◆ **WRITTEN PROBLEM**: Search the data below for the string "part". Extract every line that contains it.

◆ **AVAILABLE DATA**:
## Start
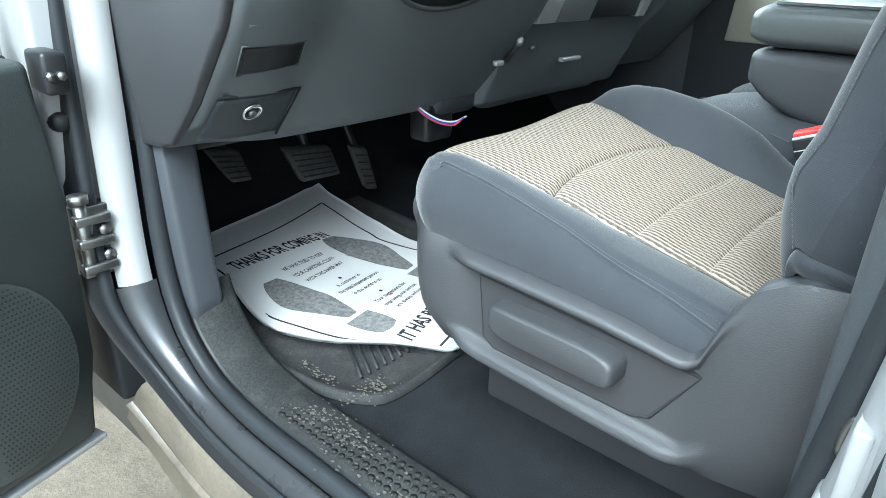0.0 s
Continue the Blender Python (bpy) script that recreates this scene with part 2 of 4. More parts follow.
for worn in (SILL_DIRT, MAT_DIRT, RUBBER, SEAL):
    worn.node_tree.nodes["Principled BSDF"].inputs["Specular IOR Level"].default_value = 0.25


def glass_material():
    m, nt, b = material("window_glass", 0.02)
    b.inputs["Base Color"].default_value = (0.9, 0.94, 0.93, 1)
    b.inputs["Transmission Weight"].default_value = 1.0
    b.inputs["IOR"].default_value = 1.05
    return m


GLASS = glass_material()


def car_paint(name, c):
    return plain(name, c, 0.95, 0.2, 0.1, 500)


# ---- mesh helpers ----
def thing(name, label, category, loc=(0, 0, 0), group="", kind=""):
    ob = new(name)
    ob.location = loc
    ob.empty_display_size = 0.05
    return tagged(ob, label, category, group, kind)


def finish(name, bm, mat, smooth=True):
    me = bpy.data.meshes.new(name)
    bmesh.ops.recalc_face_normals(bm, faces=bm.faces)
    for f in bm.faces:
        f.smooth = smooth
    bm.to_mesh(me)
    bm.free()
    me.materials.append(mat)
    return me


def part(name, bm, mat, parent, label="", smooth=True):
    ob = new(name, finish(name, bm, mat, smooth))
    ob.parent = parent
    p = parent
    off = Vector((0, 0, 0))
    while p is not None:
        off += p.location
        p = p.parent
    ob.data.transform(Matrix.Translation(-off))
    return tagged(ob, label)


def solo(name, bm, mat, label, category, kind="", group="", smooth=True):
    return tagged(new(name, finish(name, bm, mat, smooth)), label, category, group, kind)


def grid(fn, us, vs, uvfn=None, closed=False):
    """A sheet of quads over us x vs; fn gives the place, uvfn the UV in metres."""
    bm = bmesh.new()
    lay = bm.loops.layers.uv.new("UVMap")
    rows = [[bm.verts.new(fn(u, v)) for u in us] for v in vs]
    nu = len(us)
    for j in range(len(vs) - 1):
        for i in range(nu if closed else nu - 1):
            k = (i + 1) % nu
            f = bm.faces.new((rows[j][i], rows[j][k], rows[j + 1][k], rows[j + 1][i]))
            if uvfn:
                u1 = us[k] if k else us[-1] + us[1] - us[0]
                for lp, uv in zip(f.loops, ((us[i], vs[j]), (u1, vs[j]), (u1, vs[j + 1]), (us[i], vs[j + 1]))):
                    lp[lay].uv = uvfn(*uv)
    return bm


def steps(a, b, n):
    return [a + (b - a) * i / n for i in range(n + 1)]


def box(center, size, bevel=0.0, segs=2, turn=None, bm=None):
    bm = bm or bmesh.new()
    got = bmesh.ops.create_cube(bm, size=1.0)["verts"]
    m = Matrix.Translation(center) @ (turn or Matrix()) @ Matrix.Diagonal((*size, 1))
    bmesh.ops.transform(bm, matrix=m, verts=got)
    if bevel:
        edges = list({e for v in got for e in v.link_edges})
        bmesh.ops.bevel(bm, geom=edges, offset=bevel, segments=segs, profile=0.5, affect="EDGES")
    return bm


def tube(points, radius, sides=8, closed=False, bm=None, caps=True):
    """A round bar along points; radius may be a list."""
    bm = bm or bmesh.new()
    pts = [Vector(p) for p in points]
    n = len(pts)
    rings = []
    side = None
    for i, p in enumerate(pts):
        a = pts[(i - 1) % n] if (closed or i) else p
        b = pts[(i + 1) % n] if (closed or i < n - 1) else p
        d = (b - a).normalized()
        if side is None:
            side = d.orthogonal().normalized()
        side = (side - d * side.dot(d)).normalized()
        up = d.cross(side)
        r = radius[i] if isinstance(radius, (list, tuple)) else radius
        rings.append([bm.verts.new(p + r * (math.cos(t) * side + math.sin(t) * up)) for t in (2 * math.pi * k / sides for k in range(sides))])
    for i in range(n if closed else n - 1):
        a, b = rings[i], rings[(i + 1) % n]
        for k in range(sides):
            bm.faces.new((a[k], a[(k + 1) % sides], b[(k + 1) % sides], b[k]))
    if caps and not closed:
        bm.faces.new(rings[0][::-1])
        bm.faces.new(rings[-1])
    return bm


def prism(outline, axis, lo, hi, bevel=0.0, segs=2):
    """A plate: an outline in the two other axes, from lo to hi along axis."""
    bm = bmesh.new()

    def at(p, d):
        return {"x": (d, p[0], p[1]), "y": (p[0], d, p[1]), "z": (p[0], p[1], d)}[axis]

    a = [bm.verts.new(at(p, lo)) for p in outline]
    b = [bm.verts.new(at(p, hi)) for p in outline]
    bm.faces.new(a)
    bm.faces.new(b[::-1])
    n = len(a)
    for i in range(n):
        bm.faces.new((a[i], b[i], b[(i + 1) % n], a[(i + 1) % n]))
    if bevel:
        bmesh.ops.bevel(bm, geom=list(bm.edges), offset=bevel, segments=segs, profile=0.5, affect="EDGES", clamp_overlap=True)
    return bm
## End
◆ **WORKED ANSWER**:
Continue the Blender Python (bpy) script that recreates this scene with part 2 of 4. More parts follow.
def part(name, bm, mat, parent, label="", smooth=True):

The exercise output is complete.